Western Digital Caviar 21200 1.2gb: 1484 cylinders, 16 heads, and 63 spt (sectors?)
Maxtor model 91531U3 ~2gb: 16383 cylinders, 16 heads, 63 sectors.

Sometimes it helps to step back a moment and think. How is it that the Maxtor drive can have the same number of sectors per track and heads and less than twice the capacity of the WD can have over 10 times as many cylinders? :huh:
 
Sometimes it helps to step back a moment and think. How is it that the Maxtor drive can have the same number of sectors per track and heads and less than twice the capacity of the WD can have over 10 times as many cylinders? :huh:
Easy, Chuck... If you have a DOS/FAT16 partitioned disk. :)
 
I messed up, the WD says on the drive 2484 cylinders.

I don't know why the maxtor isn't bigger. Its not partitioned, when I hook it up the a windows xp computer, its just 2gb. if I look at the model number and look it up, it appears that it should be somewhere in the 15gb range...

I'm confused...

This is the only controller card that I have. should I take it out and try to look for a model number?
 
Yes, it is partitioned. If it weren't partitioned you couldn't use it. :)

FWIW, what you have is not a controller card -- it's an IDE interface card. The controller is on the drive's logic board.
 
Yes, it is partitioned. If it weren't partitioned you couldn't use it. :)

FWIW, what you have is not a controller card -- it's an IDE interface card.
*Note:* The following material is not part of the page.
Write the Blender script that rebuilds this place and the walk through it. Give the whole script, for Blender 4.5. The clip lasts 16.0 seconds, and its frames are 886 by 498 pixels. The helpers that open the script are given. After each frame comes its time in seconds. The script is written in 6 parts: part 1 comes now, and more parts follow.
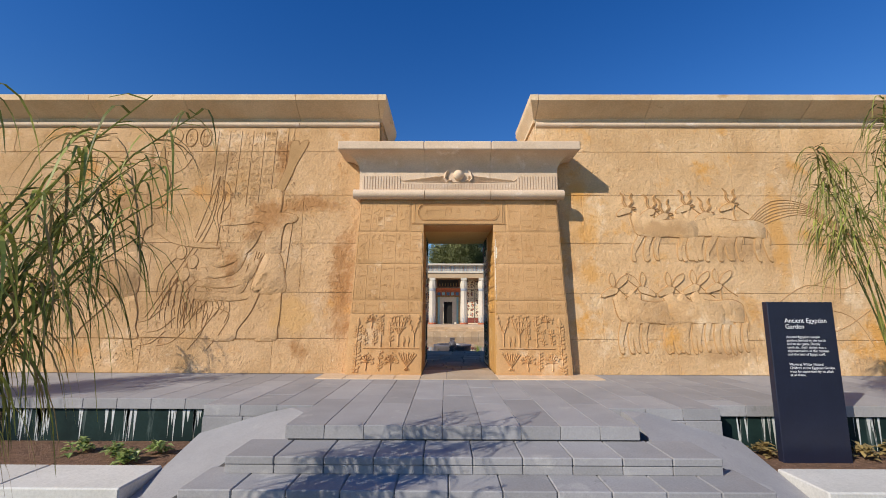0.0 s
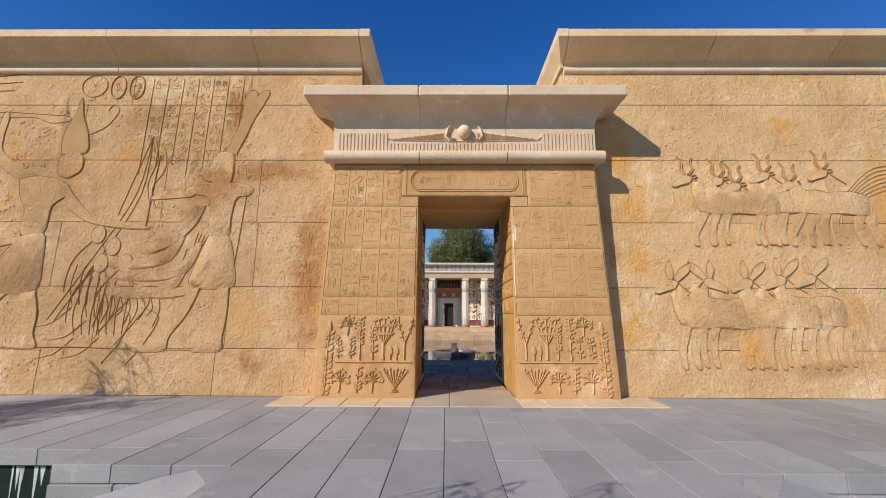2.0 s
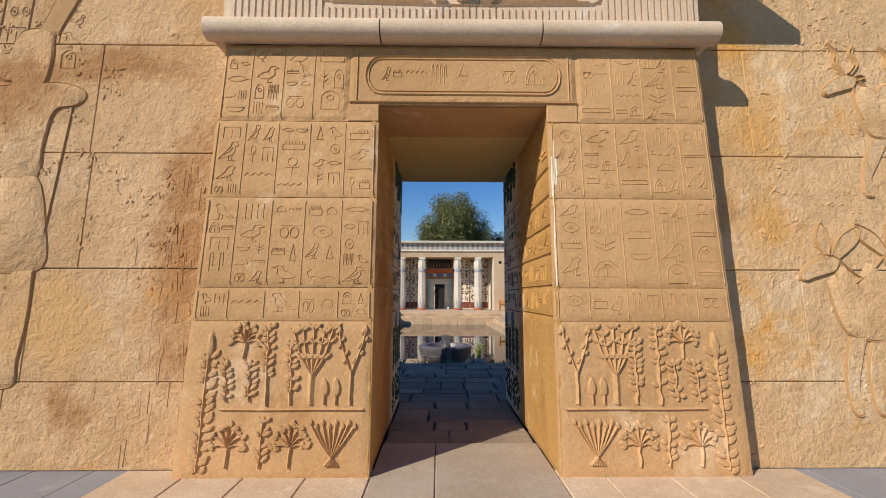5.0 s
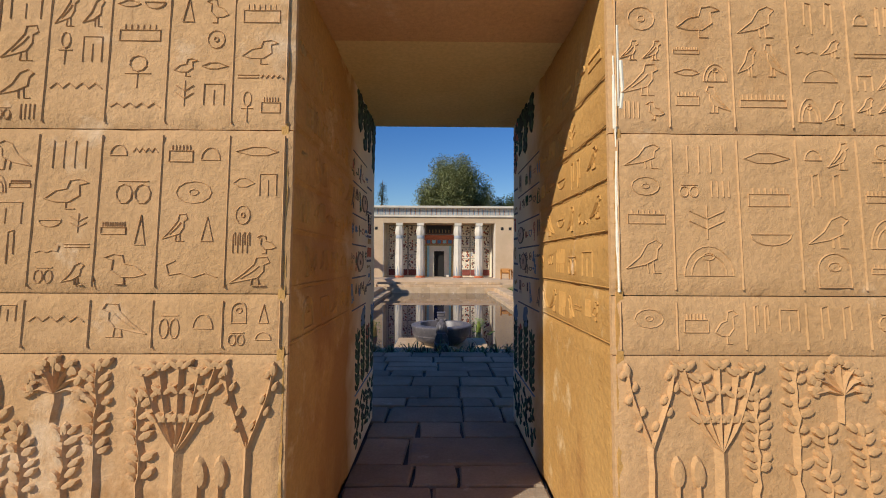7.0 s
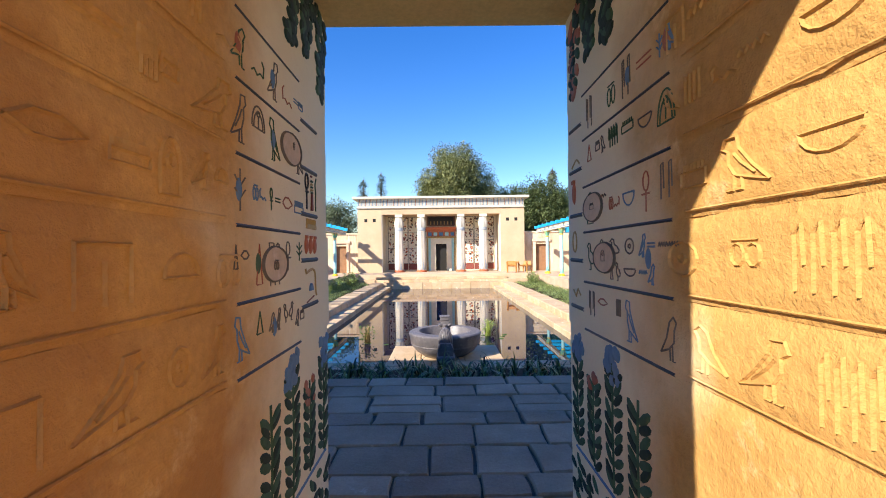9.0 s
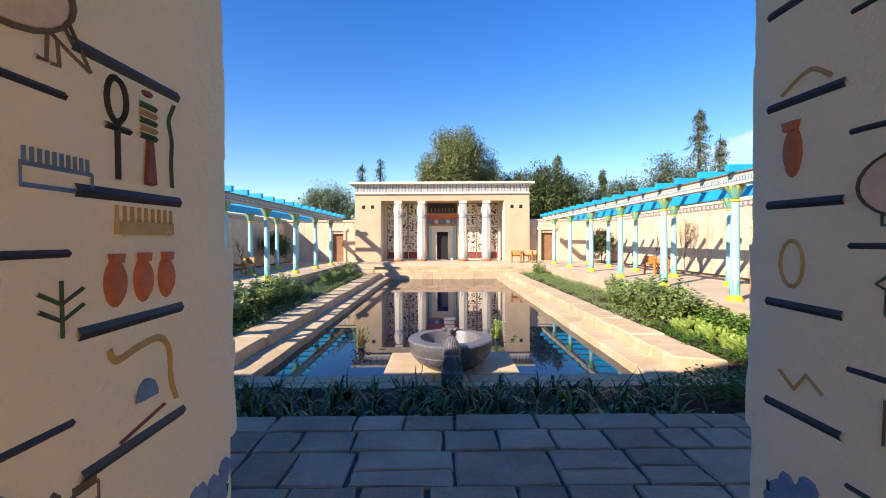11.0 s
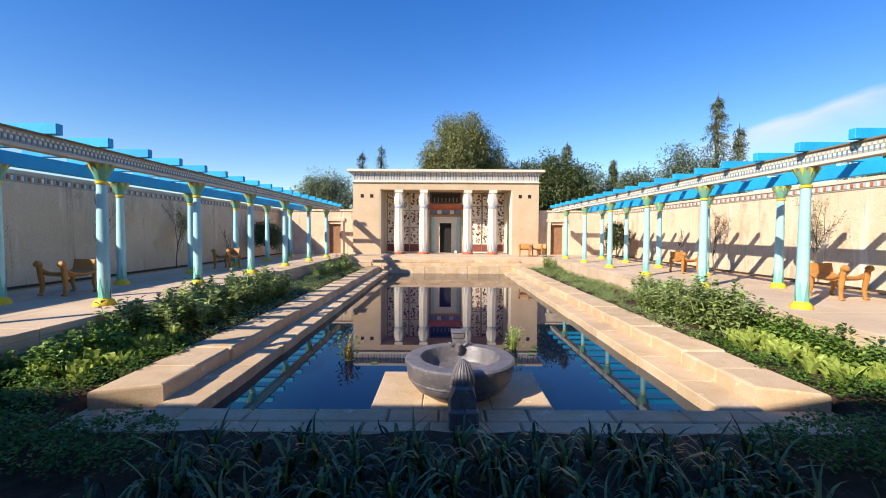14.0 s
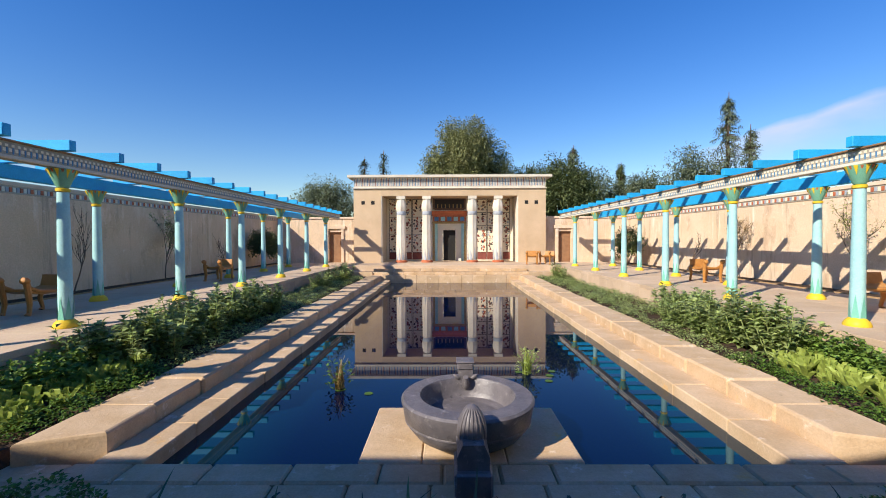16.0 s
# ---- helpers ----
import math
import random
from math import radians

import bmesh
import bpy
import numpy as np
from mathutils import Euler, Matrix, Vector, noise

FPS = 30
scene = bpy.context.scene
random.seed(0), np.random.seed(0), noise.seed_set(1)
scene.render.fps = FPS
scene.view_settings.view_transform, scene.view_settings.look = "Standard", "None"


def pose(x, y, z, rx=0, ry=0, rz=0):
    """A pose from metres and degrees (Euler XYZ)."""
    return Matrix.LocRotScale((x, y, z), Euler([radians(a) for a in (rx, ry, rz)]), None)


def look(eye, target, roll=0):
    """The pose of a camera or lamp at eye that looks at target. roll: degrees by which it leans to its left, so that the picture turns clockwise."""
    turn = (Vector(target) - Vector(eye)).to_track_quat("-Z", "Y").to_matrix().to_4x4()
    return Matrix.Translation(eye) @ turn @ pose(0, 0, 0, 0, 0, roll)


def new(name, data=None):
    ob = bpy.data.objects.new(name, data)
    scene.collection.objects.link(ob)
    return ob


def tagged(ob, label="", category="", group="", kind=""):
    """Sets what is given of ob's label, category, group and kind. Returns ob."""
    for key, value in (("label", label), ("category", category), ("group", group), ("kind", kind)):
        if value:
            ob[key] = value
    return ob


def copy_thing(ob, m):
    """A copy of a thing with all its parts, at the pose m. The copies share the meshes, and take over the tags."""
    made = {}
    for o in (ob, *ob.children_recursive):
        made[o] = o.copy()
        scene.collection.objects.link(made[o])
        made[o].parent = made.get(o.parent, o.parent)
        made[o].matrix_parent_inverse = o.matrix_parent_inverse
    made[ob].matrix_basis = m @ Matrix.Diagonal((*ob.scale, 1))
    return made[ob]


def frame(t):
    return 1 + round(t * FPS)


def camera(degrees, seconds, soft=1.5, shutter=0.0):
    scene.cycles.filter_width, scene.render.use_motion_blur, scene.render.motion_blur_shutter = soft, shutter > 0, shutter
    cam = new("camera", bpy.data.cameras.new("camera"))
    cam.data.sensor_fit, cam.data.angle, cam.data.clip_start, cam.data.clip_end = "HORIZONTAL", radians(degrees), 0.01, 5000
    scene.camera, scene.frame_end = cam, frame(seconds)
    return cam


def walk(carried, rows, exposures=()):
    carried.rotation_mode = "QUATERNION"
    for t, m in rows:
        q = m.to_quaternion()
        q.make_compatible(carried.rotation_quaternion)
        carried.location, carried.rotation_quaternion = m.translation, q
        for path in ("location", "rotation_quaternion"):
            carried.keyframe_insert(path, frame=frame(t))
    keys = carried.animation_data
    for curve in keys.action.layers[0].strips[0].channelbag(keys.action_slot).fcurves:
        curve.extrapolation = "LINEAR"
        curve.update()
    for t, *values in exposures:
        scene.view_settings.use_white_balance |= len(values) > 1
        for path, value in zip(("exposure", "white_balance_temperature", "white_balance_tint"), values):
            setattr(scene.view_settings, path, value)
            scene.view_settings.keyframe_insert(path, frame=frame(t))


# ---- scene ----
cam = camera(92.0, 16.0, 1.0)
PATH = [
    (0, (-0.229, 1.492, 1.024), (-0.241, 3.47, 1.325), 0.2),
    (0.5, (-0.204, 1.972, 1.04), (-0.228, 3.95, 1.34), 0.1),
    (1, (-0.279, 2.47, 1.023), (-0.29, 4.446, 1.334), 0.1),
    (1.5, (-0.268, 2.948, 1.033), (-0.275, 4.924, 1.346), 0.0),
    (2, (-0.246, 3.408, 1.017), (-0.26, 5.384, 1.328), 0.2),
    (2.5, (-0.232, 3.865, 1.008), (-0.248, 5.841, 1.319), 0.3),
    (3, (-0.233, 4.321, 1.018), (-0.238, 6.297, 1.323), 0.6),
    (5.5, (-0.141, 6.322, 1.271), (-0.111, 8.314, 1.452), -0.0),
    (6, (-0.066, 6.654, 1.336), (-0.035, 8.649, 1.473), -0.0),
    (6.5, (-0.036, 6.939, 1.379), (-0.013, 8.937, 1.465), 0.2),
    (7, (-0.05, 7.292, 1.393), (-0.029, 9.292, 1.447), 0.3),
    (7.5, (-0.033, 7.683, 1.371), (-0.015, 9.682, 1.412), 0.2),
    (8, (-0.031, 8.126, 1.377), (-0.016, 10.126, 1.419), 0.1),
    (8.5, (-0.066, 8.539, 1.401), (-0.055, 10.539, 1.431), -0.4),
    (9, (-0.042, 8.928, 1.41), (-0.031, 10.928, 1.431), -0.7),
    (11.5, (-0.175, 10.43, 1.525), (-0.16, 12.429, 1.473), -0.2),
    (12, (-0.21, 10.74, 1.495), (-0.188, 12.739, 1.436), -0.2),
    (12.5, (-0.179, 11.025, 1.522), (-0.16, 13.024, 1.454), -0.7),
    (13, (-0.234, 11.221, 1.501), (-0.217, 13.22, 1.426), -0.2),
    (13.5, (-0.266, 11.452, 1.525), (-0.256, 13.45, 1.446), 0.0),
    (14, (-0.201, 11.738, 1.49), (-0.198, 13.737, 1.413), 0.3),
    (14.5, (-0.154, 11.957, 1.524), (-0.158, 13.956, 1.451), 0.4),
    (15, (-0.187, 12.178, 1.528), (-0.197, 14.177, 1.465), 0.5),
    (15.5, (-0.238, 12.375, 1.571), (-0.251, 14.374, 1.512), 0.0),
    (16, (-0.189, 12.627, 1.547), (-0.205, 14.626, 1.5), -0.2),
]
walk(cam, [(t, look(eye, target, roll)) for t, eye, target, roll in PATH],
     [(0.0, 0.22, 6500, 10), (5.0, 0.13, 6500, 10), (7.0, 0.12, 6500, 10), (8.0, 0.36, 6500, 10), (8.5, 0.88, 6500, 10), (9.2, 1.32, 6500, 10), (11.4, 1.06, 6630, 11), (12.4, 0.84, 6630, 11), (13.4, 0.88, 6630, 11), (14.3, 0.95, 6630, 11), (15.1, 0.78, 6630, 11), (16.0, 0.70, 6630, 11)])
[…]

The controller is on the drive's logic board.

hmm, maybe I should format it in FAT32 and put it in my windows 98 machine :) that seems like a good idea, but that still leaves me with the interface card (learn something new every day :p ).

do you think that its the interface card's problem, because it seems that it works for the most part, it'll boot dos, but every once in a while it will give me the sector not found error, maybe I'm putting in the geometry wrong?